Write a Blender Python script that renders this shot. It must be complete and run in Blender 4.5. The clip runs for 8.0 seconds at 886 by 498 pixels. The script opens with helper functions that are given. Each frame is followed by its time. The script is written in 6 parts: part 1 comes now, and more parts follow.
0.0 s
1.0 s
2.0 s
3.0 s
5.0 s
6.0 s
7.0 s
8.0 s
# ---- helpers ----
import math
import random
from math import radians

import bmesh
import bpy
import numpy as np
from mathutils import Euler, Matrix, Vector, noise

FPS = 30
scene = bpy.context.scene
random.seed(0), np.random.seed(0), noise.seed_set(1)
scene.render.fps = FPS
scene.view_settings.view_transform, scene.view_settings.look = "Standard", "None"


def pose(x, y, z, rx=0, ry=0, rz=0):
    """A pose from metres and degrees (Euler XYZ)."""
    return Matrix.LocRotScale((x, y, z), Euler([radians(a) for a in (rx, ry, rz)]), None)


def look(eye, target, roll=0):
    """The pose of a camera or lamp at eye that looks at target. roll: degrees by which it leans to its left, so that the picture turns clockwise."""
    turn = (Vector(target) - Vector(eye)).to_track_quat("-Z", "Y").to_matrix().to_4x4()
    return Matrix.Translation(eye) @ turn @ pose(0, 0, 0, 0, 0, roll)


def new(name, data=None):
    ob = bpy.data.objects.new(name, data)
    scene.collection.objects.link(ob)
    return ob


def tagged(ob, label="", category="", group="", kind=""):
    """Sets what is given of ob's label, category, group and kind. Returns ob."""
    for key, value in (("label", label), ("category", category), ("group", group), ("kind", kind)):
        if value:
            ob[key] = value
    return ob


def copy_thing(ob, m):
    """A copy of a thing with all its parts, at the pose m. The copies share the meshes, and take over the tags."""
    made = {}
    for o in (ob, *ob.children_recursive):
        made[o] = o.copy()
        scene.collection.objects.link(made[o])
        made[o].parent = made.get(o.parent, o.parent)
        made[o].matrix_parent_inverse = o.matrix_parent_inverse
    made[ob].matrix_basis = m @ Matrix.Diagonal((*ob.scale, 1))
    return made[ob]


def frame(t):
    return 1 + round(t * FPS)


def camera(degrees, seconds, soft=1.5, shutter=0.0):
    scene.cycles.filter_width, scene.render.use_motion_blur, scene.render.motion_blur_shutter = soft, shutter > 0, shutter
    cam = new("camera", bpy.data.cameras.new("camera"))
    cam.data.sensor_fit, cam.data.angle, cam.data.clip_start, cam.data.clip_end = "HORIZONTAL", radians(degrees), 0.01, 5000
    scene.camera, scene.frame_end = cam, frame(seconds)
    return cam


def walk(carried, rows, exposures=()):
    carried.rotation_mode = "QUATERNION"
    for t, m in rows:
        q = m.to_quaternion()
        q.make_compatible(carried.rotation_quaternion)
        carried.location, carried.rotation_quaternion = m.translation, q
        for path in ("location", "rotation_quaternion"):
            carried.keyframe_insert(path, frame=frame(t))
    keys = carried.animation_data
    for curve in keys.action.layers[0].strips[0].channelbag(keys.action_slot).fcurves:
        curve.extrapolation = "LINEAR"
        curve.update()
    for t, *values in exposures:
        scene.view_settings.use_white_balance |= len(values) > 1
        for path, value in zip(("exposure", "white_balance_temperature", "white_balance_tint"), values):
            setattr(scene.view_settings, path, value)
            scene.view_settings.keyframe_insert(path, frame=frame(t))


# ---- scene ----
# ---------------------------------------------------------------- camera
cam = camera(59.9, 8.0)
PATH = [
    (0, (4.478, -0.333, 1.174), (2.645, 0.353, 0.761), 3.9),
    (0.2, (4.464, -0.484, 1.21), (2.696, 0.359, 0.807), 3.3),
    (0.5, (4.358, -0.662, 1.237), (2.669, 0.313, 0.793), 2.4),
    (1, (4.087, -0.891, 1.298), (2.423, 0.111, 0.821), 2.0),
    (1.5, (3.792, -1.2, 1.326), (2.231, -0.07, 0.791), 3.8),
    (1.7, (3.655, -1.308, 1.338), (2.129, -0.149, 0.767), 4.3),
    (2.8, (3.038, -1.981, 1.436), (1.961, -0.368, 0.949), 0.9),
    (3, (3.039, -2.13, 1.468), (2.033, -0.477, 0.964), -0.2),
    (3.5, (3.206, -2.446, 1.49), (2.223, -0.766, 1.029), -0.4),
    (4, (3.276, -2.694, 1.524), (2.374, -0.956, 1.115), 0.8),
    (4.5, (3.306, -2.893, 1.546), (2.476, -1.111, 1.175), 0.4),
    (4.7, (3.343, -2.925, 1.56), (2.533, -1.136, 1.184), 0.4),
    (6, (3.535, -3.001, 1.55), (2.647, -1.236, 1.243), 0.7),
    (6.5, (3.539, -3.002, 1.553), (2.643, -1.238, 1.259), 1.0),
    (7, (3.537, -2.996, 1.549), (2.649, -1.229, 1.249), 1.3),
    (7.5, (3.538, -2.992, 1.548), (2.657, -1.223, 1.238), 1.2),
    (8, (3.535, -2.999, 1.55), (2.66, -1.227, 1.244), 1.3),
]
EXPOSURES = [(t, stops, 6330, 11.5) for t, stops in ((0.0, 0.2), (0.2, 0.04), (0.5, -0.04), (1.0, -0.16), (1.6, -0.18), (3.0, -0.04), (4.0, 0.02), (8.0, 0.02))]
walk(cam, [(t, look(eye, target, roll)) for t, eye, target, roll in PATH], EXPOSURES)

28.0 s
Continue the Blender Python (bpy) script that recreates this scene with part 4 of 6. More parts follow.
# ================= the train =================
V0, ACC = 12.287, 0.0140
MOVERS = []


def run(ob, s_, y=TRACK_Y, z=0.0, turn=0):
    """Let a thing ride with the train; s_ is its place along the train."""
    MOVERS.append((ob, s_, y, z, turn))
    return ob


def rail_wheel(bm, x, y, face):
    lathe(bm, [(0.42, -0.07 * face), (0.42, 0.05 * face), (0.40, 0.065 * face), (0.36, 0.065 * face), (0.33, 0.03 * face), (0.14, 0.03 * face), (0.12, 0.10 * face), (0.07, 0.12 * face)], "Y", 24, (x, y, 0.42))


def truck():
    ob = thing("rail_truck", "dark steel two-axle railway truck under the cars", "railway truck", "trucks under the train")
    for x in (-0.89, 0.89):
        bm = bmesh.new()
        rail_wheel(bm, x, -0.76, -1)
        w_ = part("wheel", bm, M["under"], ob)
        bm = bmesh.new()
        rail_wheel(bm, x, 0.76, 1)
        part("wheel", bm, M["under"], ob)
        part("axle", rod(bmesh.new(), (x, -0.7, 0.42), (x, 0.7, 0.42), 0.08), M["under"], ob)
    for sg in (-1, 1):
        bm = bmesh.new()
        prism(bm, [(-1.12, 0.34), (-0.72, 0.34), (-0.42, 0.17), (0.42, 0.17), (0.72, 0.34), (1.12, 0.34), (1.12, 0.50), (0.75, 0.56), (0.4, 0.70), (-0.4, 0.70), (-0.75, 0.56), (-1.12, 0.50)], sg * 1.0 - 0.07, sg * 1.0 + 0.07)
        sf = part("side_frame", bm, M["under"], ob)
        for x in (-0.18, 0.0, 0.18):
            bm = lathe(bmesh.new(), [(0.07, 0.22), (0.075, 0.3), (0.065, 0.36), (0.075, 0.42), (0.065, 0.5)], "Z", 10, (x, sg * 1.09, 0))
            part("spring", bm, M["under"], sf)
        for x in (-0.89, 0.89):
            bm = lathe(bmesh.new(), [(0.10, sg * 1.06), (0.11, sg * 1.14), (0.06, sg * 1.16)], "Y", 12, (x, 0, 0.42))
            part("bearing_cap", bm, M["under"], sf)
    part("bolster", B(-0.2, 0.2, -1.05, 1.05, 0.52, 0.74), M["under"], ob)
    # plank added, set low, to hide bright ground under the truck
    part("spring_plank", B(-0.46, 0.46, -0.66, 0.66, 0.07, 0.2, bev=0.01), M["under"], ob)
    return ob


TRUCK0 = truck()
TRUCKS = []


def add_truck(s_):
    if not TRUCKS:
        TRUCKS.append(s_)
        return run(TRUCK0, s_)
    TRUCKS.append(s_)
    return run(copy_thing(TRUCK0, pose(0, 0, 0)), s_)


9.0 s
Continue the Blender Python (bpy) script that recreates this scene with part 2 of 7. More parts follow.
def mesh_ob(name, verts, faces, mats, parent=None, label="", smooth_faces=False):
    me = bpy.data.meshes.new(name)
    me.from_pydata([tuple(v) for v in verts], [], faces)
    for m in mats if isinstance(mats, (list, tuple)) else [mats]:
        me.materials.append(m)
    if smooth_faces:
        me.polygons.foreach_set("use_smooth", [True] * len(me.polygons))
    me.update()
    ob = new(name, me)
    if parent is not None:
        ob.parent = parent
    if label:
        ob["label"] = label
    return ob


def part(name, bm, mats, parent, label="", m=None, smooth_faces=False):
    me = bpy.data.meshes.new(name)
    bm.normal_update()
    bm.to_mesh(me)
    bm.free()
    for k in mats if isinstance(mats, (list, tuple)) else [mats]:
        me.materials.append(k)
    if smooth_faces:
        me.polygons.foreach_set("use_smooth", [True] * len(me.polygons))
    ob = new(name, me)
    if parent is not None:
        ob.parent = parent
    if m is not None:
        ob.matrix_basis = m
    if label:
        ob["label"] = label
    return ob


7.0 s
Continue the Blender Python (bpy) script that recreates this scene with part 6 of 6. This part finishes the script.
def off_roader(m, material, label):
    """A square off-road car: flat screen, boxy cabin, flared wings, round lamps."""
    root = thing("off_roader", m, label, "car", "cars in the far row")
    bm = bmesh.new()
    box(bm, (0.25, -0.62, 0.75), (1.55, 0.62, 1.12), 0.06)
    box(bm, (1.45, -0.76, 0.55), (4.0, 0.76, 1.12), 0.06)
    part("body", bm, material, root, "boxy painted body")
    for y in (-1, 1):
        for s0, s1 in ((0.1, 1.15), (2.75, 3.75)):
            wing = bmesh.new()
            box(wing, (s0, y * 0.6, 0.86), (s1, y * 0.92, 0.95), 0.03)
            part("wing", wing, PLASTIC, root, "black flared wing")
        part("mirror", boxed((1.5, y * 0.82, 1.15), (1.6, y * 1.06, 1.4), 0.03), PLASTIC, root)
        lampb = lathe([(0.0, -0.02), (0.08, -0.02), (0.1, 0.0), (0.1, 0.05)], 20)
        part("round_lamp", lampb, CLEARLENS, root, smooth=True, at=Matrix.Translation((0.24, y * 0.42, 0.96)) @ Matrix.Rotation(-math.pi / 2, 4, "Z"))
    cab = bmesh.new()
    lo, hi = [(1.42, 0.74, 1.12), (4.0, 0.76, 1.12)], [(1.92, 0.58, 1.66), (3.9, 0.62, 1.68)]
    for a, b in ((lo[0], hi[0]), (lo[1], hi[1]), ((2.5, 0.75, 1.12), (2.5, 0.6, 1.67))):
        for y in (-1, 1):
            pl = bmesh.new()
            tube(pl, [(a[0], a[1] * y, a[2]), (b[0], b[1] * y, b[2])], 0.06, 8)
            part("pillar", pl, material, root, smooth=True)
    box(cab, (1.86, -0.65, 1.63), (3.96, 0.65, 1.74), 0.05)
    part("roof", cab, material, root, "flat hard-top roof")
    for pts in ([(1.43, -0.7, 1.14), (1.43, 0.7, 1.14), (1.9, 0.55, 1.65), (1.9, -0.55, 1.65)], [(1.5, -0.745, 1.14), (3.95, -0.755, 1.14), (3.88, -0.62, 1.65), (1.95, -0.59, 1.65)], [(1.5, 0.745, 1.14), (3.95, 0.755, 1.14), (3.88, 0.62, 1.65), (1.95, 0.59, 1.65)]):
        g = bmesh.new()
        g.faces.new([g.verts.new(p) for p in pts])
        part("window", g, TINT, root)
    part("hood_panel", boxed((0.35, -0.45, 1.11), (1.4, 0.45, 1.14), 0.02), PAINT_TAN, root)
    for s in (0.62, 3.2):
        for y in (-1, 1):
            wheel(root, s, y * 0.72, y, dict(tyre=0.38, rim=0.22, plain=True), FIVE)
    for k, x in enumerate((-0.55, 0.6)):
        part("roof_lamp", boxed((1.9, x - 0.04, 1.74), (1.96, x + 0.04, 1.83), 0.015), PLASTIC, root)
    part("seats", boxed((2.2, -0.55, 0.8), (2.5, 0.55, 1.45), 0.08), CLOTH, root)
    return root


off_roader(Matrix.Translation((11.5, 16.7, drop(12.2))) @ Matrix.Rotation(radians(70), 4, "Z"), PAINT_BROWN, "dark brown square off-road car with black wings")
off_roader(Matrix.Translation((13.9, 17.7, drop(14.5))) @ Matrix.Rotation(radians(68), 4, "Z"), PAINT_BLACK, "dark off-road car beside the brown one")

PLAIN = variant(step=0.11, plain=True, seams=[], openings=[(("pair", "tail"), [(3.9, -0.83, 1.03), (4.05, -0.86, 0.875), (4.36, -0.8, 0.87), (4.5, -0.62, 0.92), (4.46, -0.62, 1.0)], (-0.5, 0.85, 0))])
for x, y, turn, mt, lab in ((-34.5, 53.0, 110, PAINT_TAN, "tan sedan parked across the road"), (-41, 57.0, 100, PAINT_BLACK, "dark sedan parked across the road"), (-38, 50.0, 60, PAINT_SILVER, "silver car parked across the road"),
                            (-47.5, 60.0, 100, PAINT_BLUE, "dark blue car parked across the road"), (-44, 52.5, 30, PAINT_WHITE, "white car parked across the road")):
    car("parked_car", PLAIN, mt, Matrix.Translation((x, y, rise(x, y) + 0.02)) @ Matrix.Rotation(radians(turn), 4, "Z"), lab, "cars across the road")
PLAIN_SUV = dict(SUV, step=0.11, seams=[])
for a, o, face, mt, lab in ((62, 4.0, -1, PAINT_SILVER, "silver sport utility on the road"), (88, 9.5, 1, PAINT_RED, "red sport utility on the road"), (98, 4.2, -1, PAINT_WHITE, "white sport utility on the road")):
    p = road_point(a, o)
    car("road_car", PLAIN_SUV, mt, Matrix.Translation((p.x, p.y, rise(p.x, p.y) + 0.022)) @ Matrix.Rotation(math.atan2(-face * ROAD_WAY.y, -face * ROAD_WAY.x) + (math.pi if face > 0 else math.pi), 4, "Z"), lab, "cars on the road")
::::::::::
Exactly and exclusively, reproduce the lines that start at the line containing "from mathutils import" and end at the line containing "pose from metres", inclusive of both.

▶ EXERCISE RESULT
from mathutils import Euler, Matrix, Vector, noise

FPS = 30
scene = bpy.context.scene
random.seed(0), np.random.seed(0), noise.seed_set(1)
scene.render.fps = FPS
scene.view_settings.view_transform, scene.view_settings.look = "Standard", "None"


def pose(x, y, z, rx=0, ry=0, rz=0):
    """A pose from metres and degrees (Euler XYZ)."""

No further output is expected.